Job
In the listing below, find the line that contains "Reconstruct this shot" and the line that contains "import random". Quote both and every line between them, exactly, and nothing more.

Items from a dataset
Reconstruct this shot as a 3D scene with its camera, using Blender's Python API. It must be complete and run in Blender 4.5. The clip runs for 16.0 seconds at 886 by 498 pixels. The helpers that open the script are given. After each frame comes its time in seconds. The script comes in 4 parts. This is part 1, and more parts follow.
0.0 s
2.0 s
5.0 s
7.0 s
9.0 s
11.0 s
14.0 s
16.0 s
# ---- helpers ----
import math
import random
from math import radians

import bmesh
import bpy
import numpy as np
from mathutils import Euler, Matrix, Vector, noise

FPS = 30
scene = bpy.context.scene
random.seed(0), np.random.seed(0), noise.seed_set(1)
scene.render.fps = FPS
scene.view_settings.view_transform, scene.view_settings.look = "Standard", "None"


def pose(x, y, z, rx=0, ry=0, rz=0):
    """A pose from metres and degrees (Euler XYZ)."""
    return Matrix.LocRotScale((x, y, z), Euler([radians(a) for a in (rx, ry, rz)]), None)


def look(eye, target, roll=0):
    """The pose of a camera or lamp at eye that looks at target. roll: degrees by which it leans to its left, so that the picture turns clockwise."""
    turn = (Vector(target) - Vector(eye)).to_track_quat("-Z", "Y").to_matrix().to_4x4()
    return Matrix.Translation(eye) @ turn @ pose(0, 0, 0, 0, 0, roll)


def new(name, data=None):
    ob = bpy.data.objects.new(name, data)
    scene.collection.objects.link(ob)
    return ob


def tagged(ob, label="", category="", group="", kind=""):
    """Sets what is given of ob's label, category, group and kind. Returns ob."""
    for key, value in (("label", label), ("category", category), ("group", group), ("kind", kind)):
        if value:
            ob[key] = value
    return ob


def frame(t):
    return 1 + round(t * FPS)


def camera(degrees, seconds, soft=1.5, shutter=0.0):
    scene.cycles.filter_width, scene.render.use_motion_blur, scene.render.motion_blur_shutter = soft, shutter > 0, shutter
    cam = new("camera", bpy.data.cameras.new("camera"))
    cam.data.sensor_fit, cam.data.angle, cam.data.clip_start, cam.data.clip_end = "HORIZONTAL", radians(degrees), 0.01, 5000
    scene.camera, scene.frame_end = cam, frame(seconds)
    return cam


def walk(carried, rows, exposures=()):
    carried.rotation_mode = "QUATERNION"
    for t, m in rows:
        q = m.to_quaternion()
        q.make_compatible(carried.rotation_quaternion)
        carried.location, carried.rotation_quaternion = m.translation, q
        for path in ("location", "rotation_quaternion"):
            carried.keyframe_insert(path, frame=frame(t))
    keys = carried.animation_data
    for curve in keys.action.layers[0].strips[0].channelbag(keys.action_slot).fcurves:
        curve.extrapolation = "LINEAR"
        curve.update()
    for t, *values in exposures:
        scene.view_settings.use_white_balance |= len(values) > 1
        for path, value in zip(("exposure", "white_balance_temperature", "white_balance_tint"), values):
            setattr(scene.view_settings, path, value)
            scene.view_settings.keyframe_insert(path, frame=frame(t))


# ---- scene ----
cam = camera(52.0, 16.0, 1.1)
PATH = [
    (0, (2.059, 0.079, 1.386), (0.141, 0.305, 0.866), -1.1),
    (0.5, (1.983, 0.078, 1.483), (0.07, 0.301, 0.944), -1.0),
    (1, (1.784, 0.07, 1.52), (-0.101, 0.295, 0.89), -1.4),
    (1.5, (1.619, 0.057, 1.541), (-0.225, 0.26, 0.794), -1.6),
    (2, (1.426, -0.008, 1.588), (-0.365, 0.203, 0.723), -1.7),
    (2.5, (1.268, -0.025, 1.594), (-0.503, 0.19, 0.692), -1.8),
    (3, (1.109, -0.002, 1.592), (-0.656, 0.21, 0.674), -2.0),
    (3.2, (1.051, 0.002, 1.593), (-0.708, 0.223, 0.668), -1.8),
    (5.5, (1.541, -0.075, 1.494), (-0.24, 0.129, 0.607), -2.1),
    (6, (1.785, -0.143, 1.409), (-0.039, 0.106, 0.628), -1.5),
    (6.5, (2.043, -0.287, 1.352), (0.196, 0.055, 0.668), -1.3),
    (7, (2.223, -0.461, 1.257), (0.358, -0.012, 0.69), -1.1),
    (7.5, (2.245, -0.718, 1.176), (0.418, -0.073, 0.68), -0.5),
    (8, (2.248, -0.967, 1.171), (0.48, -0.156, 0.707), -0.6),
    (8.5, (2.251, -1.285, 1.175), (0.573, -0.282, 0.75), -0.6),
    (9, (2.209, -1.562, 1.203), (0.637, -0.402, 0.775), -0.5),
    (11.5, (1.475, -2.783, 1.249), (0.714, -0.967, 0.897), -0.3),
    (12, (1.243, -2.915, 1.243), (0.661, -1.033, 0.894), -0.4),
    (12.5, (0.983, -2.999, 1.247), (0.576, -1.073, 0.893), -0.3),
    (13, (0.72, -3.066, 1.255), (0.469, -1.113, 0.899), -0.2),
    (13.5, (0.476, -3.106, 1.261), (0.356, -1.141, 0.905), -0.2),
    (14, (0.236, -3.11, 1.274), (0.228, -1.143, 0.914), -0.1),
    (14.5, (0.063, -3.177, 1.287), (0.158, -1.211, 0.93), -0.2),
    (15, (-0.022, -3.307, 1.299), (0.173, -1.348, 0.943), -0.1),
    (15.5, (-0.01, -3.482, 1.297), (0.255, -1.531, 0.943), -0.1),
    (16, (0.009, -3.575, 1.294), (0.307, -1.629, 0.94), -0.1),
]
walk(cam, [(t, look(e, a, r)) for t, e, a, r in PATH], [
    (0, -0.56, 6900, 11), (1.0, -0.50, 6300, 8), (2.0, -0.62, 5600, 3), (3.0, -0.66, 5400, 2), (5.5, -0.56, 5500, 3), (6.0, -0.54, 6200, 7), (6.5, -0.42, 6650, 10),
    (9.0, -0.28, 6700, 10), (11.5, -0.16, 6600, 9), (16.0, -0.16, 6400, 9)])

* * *

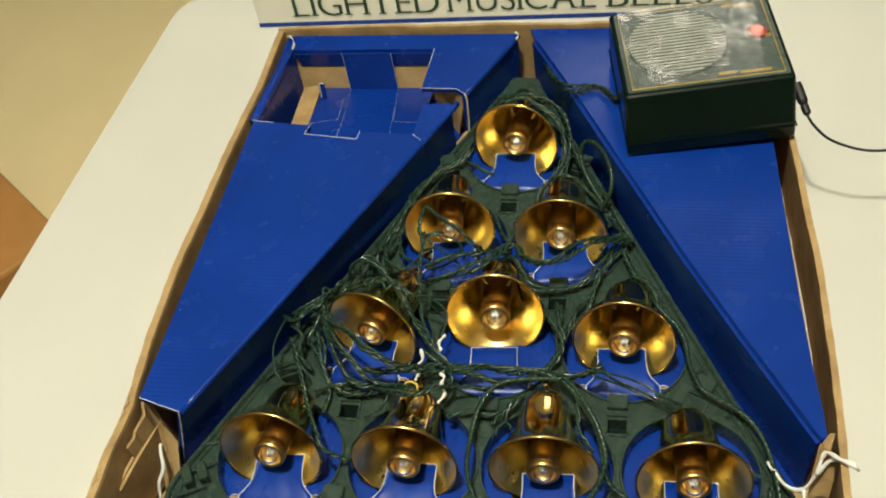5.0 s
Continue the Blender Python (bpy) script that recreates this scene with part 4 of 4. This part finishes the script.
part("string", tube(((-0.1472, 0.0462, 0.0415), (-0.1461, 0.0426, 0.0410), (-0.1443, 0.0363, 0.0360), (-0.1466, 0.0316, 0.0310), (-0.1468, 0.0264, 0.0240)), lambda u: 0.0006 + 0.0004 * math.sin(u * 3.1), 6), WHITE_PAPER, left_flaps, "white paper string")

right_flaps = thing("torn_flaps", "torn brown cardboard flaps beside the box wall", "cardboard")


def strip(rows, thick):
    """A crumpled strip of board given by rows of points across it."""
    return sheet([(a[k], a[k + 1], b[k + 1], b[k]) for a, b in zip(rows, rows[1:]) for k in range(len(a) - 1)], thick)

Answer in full
Reconstruct this shot as a 3D scene with its camera, using Blender's Python API. It must be complete and run in Blender 4.5. The clip runs for 16.0 seconds at 886 by 498 pixels. The helpers that open the script are given. After each frame comes its time in seconds. The script comes in 4 parts. This is part 1, and more parts follow.
0.0 s
2.0 s
5.0 s
7.0 s
9.0 s
11.0 s
14.0 s
16.0 s
# ---- helpers ----
import math
import random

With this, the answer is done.